Bragg v. . Lyon

93 N.C. 151 | N.C. | 1885

There was no error in the ruling of his Honor, that the clerk of the Superior Court had no legal power or authority to order a sale of the estate of the defendant Edward B. Lyon, who was a tenant by the curtesy, when objection to such sale had been made by him. The decision in the case of Parks v. Siler, 76 N.C. 191, is decisive on the point. It was there held, "The courts have no power to order a sale of land for partition when one of the defendants interested therein is a tenant by curtesy and objects to the sale." "That the court had no such power at common law and there is no statute which confers it," and the true reason, aside from that assigned by the *149 late Chief Justice in the above cited case, is that the court, upon a sale of the estate of a tenant by the curtesy, would not have the power to set aside and secure out of the proceeds of the sale a sum proportionate to his share in the same, and direct the interest to be (153) paid him for life or to pay to him a sum in gross ascertained as the value of his life estate, as might be done when a widow entitled to dower joins in the petition for sale for the purpose of partition.

But it is contended that there was error in the ruling that the petition should be dismissed as to the interest of Edward B. Lyon, and that the residue of the land, being two-third thereof, should be sold.

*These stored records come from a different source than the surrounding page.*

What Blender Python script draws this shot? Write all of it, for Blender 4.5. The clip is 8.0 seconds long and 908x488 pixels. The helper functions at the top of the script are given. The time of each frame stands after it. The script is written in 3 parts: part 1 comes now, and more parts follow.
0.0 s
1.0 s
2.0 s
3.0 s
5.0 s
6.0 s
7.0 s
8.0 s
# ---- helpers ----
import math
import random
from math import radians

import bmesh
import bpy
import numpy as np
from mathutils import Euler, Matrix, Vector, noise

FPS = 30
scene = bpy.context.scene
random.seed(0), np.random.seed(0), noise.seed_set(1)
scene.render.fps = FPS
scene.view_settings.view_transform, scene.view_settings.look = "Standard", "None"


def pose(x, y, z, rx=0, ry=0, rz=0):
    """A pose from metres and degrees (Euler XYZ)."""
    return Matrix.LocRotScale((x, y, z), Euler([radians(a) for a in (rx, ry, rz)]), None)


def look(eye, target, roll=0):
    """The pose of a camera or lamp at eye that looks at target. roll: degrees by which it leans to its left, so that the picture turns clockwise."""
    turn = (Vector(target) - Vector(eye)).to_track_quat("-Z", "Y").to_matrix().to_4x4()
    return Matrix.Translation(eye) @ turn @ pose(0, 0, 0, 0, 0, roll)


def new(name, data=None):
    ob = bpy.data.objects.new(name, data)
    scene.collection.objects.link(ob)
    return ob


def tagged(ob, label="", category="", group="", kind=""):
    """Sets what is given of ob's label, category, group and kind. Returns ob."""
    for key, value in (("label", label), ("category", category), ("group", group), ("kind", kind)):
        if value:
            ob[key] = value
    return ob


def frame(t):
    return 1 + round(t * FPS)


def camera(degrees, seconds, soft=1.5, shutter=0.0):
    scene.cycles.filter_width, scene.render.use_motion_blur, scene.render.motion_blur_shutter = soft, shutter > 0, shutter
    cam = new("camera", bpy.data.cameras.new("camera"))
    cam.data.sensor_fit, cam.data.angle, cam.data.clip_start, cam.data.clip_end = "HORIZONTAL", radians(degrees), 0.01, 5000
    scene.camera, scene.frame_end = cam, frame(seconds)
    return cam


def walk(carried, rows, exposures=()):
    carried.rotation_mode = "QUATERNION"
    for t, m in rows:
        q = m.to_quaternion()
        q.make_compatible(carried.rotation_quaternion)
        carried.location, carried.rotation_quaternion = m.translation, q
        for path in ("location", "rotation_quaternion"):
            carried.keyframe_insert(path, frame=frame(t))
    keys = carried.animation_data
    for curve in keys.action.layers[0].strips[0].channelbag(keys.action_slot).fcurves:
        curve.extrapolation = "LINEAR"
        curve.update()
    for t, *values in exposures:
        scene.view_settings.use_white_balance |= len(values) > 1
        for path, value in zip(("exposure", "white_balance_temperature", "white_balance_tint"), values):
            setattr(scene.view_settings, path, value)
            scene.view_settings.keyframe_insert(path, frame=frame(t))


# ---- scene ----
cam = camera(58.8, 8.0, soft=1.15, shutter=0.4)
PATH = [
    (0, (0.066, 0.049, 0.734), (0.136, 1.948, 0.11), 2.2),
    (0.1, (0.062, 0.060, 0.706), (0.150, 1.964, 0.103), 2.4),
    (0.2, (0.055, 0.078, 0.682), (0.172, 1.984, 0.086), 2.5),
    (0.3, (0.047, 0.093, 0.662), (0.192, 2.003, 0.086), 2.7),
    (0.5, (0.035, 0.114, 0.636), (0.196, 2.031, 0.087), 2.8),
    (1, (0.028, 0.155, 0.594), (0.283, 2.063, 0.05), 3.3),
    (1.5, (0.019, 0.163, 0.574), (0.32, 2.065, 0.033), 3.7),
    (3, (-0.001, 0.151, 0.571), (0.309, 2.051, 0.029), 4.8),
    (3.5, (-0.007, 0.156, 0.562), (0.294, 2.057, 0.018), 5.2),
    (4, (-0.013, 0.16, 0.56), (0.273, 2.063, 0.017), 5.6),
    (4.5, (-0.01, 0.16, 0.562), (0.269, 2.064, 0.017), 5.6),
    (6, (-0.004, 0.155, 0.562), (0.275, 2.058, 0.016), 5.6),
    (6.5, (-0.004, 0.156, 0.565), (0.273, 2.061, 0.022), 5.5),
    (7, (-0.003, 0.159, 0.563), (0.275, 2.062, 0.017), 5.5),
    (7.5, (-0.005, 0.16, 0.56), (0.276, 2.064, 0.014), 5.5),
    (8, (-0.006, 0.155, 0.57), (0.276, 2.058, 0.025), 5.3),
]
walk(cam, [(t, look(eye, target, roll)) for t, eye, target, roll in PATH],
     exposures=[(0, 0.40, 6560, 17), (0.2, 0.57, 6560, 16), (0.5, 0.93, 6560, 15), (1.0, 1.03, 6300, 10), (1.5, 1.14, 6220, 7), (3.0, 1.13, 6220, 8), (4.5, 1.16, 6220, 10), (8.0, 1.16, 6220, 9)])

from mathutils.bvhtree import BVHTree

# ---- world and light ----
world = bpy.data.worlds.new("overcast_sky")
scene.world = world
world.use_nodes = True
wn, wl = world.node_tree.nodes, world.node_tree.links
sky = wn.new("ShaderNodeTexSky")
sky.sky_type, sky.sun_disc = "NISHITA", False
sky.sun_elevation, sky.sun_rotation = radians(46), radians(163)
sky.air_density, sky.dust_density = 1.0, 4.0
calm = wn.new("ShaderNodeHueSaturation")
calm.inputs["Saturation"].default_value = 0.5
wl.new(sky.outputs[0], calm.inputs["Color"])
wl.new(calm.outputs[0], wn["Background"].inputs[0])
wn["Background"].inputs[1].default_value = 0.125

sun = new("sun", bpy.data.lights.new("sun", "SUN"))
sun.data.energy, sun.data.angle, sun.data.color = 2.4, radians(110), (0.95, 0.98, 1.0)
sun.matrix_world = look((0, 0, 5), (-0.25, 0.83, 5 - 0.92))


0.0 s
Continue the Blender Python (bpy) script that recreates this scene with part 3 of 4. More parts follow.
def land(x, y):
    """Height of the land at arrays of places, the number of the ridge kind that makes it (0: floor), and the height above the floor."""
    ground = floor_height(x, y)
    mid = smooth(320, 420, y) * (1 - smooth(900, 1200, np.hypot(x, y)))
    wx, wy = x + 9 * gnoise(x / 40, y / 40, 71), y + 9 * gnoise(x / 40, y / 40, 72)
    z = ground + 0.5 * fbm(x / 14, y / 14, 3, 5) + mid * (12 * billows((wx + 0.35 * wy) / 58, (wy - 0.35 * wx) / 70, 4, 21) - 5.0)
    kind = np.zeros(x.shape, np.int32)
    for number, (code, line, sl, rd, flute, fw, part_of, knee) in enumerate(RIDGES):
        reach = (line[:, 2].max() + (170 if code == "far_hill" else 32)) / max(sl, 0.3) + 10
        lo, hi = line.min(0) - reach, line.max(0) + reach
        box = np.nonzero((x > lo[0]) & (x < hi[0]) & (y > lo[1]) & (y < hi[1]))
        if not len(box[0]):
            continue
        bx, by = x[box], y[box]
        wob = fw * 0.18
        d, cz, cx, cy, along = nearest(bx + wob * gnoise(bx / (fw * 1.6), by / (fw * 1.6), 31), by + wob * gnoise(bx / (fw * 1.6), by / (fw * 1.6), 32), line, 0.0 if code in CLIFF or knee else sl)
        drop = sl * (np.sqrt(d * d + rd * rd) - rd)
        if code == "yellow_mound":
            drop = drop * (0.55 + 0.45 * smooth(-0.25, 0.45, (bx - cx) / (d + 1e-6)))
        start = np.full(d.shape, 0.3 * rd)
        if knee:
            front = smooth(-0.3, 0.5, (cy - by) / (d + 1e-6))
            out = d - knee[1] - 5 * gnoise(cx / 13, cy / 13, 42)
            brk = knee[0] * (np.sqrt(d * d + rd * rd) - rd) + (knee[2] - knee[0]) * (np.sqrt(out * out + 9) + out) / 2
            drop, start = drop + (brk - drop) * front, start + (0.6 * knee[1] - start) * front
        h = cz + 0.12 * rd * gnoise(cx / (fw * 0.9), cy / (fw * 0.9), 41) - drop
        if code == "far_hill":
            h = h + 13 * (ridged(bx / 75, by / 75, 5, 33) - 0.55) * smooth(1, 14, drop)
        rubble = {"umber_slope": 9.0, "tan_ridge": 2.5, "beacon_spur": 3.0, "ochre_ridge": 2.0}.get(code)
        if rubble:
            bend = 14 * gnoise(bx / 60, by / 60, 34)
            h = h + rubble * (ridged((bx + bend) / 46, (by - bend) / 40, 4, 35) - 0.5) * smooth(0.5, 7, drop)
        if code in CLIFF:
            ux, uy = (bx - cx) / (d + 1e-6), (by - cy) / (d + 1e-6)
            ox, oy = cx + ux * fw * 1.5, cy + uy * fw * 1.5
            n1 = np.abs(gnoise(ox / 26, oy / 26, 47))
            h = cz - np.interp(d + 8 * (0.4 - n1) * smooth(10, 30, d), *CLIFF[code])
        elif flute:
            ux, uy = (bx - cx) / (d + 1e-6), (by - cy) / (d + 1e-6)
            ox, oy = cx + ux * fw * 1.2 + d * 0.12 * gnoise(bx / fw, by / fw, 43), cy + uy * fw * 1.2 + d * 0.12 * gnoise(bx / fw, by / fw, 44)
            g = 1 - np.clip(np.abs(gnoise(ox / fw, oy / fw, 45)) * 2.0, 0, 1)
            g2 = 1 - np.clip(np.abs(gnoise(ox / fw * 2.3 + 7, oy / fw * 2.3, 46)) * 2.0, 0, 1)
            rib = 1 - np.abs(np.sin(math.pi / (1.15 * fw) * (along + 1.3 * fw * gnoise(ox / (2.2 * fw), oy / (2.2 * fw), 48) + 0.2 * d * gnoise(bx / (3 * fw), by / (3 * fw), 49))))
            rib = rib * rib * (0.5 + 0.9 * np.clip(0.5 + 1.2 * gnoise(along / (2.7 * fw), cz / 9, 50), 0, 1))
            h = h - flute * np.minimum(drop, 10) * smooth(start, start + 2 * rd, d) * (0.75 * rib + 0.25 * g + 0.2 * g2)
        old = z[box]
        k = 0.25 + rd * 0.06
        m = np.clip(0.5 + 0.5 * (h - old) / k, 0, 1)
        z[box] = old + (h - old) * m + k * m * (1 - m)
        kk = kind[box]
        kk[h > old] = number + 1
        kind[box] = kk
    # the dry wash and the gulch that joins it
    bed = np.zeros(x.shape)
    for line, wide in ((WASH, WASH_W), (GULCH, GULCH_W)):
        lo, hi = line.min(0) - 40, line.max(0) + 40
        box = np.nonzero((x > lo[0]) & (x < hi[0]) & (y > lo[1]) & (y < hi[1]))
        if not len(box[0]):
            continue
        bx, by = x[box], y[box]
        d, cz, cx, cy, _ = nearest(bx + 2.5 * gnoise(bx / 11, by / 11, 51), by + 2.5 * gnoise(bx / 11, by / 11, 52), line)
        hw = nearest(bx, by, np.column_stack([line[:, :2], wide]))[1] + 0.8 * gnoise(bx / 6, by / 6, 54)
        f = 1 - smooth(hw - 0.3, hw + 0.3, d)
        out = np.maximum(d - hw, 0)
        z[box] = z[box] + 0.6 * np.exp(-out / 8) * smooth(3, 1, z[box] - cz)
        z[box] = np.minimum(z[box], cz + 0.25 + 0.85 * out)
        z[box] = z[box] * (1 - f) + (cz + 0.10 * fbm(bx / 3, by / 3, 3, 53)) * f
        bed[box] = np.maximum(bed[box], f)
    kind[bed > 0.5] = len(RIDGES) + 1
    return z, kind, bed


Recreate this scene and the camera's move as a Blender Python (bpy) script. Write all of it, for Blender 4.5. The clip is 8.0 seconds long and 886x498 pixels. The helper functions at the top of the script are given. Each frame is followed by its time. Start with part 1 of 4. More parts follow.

This presents the only question for our consideration.

When there is a tenancy in common, each claimant has the right to a partition and to have his interest apportioned to him in severalty if the estate be susceptible of division, but if not or it shall be made to appear upon the application of any one or more of the claimants, by satisfactory proof, that an actual partition cannot be made without injury to one or more of the parties interested, the court shall order a sale of the property. The Code, sec. 1904.

The courts of equity have always had the power to make partition as one of its known and accustomed heads of jurisdiction, but it had no power to order a sale of land for that purpose before such jurisdiction was conferred upon it by statute. After it was invested with that jurisdiction it possibly had the power to make a decree directing a partial sale such as was ordered by his Honor in the court below. But this proceeding is not in a court of equity, but in the Superior Court before the clerk who had no equity jurisdiction; and, besides, the statute giving jurisdiction to courts of equity over sales for partition has been repealed by secs. 1903 and 1904 of The Code, which confers that jurisdiction upon the Superior Courts to be exercised by the clerk, who is not vested with any equity powers except where specially conferred by statute.

It would seem, therefore, that as the right to decree a partial partition was a power incident to an equity jurisdiction, the clerk could have no power as was exercised by him in this case to order a sale of a part of the land and leave the residue unsold. The Legislature, (154) we think, in enacting the above cited section of The Code, contemplated a sale of the whole land, and the clerk had no right to order a partial sale.

Our conclusion, therefore, is that there was error in the judgment rendered by the clerk, and also in that of his Honor in affirming the judgment of the clerk, and as Edward B. Lyon, the tenant by the curtesy, objected to the sale, we cannot do otherwise, under the decision in Park v.Siler, supra, than dismiss the petition. *150

The petition is dismissed, with the costs to Edward B. Lyon to be paid by the petitioners.

Error. Dismissed.

Cited: Vance v. Vance, 118 N.C. 868; McCauley v. McCauley, 122 N.C. 292;Bank v. Leverette, 187 N.C. 746; In re Estate of Smith, 200 N.C. 274.